Would you write out the listing verbatim and skip every picture in it?

· · ·

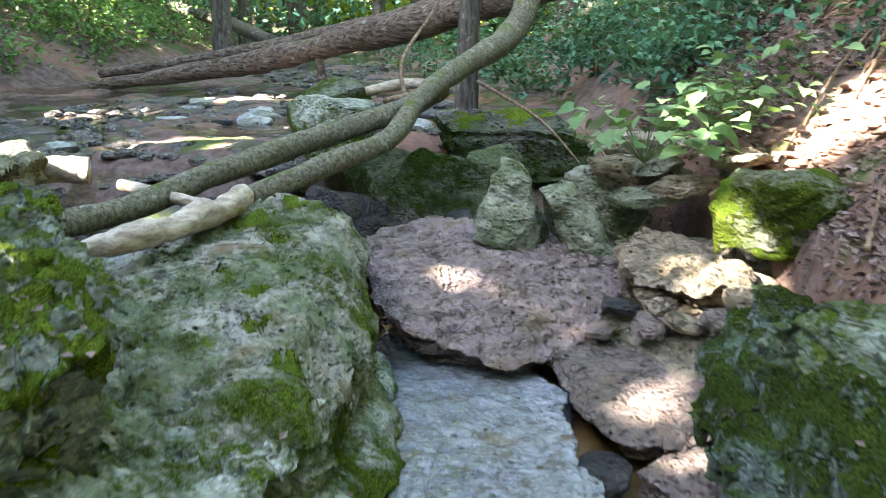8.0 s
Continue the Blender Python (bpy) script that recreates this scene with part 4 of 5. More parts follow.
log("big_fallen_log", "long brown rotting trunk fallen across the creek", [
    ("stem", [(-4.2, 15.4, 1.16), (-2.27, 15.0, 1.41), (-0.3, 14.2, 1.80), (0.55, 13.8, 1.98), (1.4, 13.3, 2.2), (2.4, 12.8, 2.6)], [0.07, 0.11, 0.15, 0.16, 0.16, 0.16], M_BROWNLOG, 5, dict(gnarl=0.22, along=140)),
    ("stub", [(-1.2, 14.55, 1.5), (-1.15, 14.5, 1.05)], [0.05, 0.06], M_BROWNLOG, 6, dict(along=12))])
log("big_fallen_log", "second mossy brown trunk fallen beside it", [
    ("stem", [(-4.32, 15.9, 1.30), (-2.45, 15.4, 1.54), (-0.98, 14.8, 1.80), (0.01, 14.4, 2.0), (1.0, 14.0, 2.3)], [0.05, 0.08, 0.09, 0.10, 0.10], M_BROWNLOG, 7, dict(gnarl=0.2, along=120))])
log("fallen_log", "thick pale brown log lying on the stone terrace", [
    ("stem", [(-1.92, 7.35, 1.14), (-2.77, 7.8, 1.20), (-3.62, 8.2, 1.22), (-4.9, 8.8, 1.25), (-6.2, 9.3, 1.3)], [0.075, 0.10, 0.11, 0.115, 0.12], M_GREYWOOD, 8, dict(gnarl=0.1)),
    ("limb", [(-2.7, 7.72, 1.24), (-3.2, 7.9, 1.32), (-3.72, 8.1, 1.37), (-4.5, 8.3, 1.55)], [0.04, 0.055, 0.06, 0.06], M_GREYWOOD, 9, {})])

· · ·

> Exercise answer:
8.0 s
Continue the Blender Python (bpy) script that recreates this scene with part 4 of 5. More parts follow.
log("big_fallen_log", "long brown rotting trunk fallen across the creek", [
    ("stem", [(-4.2, 15.4, 1.16), (-2.27, 15.0, 1.41), (-0.3, 14.2, 1.80), (0.55, 13.8, 1.98), (1.4, 13.3, 2.2), (2.4, 12.8, 2.6)], [0.07, 0.11, 0.15, 0.16, 0.16, 0.16], M_BROWNLOG, 5, dict(gnarl=0.22, along=140)),
    ("stub", [(-1.2, 14.55, 1.5), (-1.15, 14.5, 1.05)], [0.05, 0.06], M_BROWNLOG, 6, dict(along=12))])
log("big_fallen_log", "second mossy brown trunk fallen beside it", [
    ("stem", [(-4.32, 15.9, 1.30), (-2.45, 15.4, 1.54), (-0.98, 14.8, 1.80), (0.01, 14.4, 2.0), (1.0, 14.0, 2.3)], [0.05, 0.08, 0.09, 0.10, 0.10], M_BROWNLOG, 7, dict(gnarl=0.2, along=120))])
log("fallen_log", "thick pale brown log lying on the stone terrace", [
    ("stem", [(-1.92, 7.35, 1.14), (-2.77, 7.8, 1.20), (-3.62, 8.2, 1.22), (-4.9, 8.8, 1.25), (-6.2, 9.3, 1.3)], [0.075, 0.10, 0.11, 0.115, 0.12], M_GREYWOOD, 8, dict(gnarl=0.1)),
    ("limb", [(-2.7, 7.72, 1.24), (-3.2, 7.9, 1.32), (-3.72, 8.1, 1.37), (-4.5, 8.3, 1.55)], [0.04, 0.055, 0.06, 0.06], M_GREYWOOD, 9, {})])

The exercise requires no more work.